• **Raw data**
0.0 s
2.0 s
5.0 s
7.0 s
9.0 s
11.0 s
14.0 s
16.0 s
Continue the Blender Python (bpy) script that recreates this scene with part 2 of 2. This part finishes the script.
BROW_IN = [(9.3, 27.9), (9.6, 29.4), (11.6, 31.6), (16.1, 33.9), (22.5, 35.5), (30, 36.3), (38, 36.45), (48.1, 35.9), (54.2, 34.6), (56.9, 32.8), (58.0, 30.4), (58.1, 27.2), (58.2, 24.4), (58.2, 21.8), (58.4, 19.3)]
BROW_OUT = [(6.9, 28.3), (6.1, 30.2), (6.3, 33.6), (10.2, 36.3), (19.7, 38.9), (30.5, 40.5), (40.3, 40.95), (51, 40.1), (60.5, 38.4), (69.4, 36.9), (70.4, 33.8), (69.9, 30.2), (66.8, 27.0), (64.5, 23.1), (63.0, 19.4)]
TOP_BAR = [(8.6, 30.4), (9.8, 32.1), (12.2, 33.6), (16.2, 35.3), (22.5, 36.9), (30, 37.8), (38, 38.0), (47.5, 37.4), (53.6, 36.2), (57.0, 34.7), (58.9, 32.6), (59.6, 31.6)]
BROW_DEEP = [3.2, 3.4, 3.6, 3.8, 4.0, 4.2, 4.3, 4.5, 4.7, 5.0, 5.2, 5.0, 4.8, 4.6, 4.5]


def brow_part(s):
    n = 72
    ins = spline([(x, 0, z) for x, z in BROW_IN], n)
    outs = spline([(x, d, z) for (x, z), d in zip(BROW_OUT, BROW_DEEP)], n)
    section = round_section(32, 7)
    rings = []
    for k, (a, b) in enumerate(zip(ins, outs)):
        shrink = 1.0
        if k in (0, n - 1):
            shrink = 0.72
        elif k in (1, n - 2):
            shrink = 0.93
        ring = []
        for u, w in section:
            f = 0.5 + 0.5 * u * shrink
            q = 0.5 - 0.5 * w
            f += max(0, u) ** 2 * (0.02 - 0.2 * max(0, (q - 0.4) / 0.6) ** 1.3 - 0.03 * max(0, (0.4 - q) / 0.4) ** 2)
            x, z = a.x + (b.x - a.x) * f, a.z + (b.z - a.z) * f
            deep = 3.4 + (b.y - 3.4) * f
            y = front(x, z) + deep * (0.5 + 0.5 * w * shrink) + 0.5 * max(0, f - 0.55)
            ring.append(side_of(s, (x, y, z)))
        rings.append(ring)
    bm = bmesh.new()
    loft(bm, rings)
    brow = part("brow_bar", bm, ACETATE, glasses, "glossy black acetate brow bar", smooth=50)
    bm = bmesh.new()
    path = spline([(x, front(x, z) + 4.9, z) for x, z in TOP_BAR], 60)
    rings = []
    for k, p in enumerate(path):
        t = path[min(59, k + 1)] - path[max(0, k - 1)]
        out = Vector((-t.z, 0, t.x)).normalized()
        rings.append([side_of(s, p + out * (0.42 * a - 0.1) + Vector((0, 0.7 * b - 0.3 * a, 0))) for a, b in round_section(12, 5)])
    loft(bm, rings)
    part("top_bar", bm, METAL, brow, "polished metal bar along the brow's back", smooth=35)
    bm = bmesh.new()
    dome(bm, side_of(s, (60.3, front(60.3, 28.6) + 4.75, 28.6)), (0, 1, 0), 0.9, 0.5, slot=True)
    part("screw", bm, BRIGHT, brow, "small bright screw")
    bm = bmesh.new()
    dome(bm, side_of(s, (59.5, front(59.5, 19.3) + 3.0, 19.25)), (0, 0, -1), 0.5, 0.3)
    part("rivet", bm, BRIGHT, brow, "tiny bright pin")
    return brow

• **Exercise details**
Copy every line verbatim.

• **The result**
0.0 s
2.0 s
5.0 s
7.0 s
9.0 s
11.0 s
14.0 s
16.0 s
Continue the Blender Python (bpy) script that recreates this scene with part 2 of 2. This part finishes the script.
BROW_IN = [(9.3, 27.9), (9.6, 29.4), (11.6, 31.6), (16.1, 33.9), (22.5, 35.5), (30, 36.3), (38, 36.45), (48.1, 35.9), (54.2, 34.6), (56.9, 32.8), (58.0, 30.4), (58.1, 27.2), (58.2, 24.4), (58.2, 21.8), (58.4, 19.3)]
BROW_OUT = [(6.9, 28.3), (6.1, 30.2), (6.3, 33.6), (10.2, 36.3), (19.7, 38.9), (30.5, 40.5), (40.3, 40.95), (51, 40.1), (60.5, 38.4), (69.4, 36.9), (70.4, 33.8), (69.9, 30.2), (66.8, 27.0), (64.5, 23.1), (63.0, 19.4)]
TOP_BAR = [(8.6, 30.4), (9.8, 32.1), (12.2, 33.6), (16.2, 35.3), (22.5, 36.9), (30, 37.8), (38, 38.0), (47.5, 37.4), (53.6, 36.2), (57.0, 34.7), (58.9, 32.6), (59.6, 31.6)]
BROW_DEEP = [3.2, 3.4, 3.6, 3.8, 4.0, 4.2, 4.3, 4.5, 4.7, 5.0, 5.2, 5.0, 4.8, 4.6, 4.5]


def brow_part(s):
    n = 72
    ins = spline([(x, 0, z) for x, z in BROW_IN], n)
    outs = spline([(x, d, z) for (x, z), d in zip(BROW_OUT, BROW_DEEP)], n)
    section = round_section(32, 7)
    rings = []
    for k, (a, b) in enumerate(zip(ins, outs)):
        shrink = 1.0
        if k in (0, n - 1):
            shrink = 0.72
        elif k in (1, n - 2):
            shrink = 0.93
        ring = []
        for u, w in section:
            f = 0.5 + 0.5 * u * shrink
            q = 0.5 - 0.5 * w
            f += max(0, u) ** 2 * (0.02 - 0.2 * max(0, (q - 0.4) / 0.6) ** 1.3 - 0.03 * max(0, (0.4 - q) / 0.4) ** 2)
            x, z = a.x + (b.x - a.x) * f, a.z + (b.z - a.z) * f
            deep = 3.4 + (b.y - 3.4) * f
            y = front(x, z) + deep * (0.5 + 0.5 * w * shrink) + 0.5 * max(0, f - 0.55)
            ring.append(side_of(s, (x, y, z)))
        rings.append(ring)
    bm = bmesh.new()
    loft(bm, rings)
    brow = part("brow_bar", bm, ACETATE, glasses, "glossy black acetate brow bar", smooth=50)
    bm = bmesh.new()
    path = spline([(x, front(x, z) + 4.9, z) for x, z in TOP_BAR], 60)
    rings = []
    for k, p in enumerate(path):
        t = path[min(59, k + 1)] - path[max(0, k - 1)]
        out = Vector((-t.z, 0, t.x)).normalized()
        rings.append([side_of(s, p + out * (0.42 * a - 0.1) + Vector((0, 0.7 * b - 0.3 * a, 0))) for a, b in round_section(12, 5)])
    loft(bm, rings)
    part("top_bar", bm, METAL, brow, "polished metal bar along the brow's back", smooth=35)
    bm = bmesh.new()
    dome(bm, side_of(s, (60.3, front(60.3, 28.6) + 4.75, 28.6)), (0, 1, 0), 0.9, 0.5, slot=True)
    part("screw", bm, BRIGHT, brow, "small bright screw")
    bm = bmesh.new()
    dome(bm, side_of(s, (59.5, front(59.5, 19.3) + 3.0, 19.25)), (0, 0, -1), 0.5, 0.3)
    part("rivet", bm, BRIGHT, brow, "tiny bright pin")
    return brow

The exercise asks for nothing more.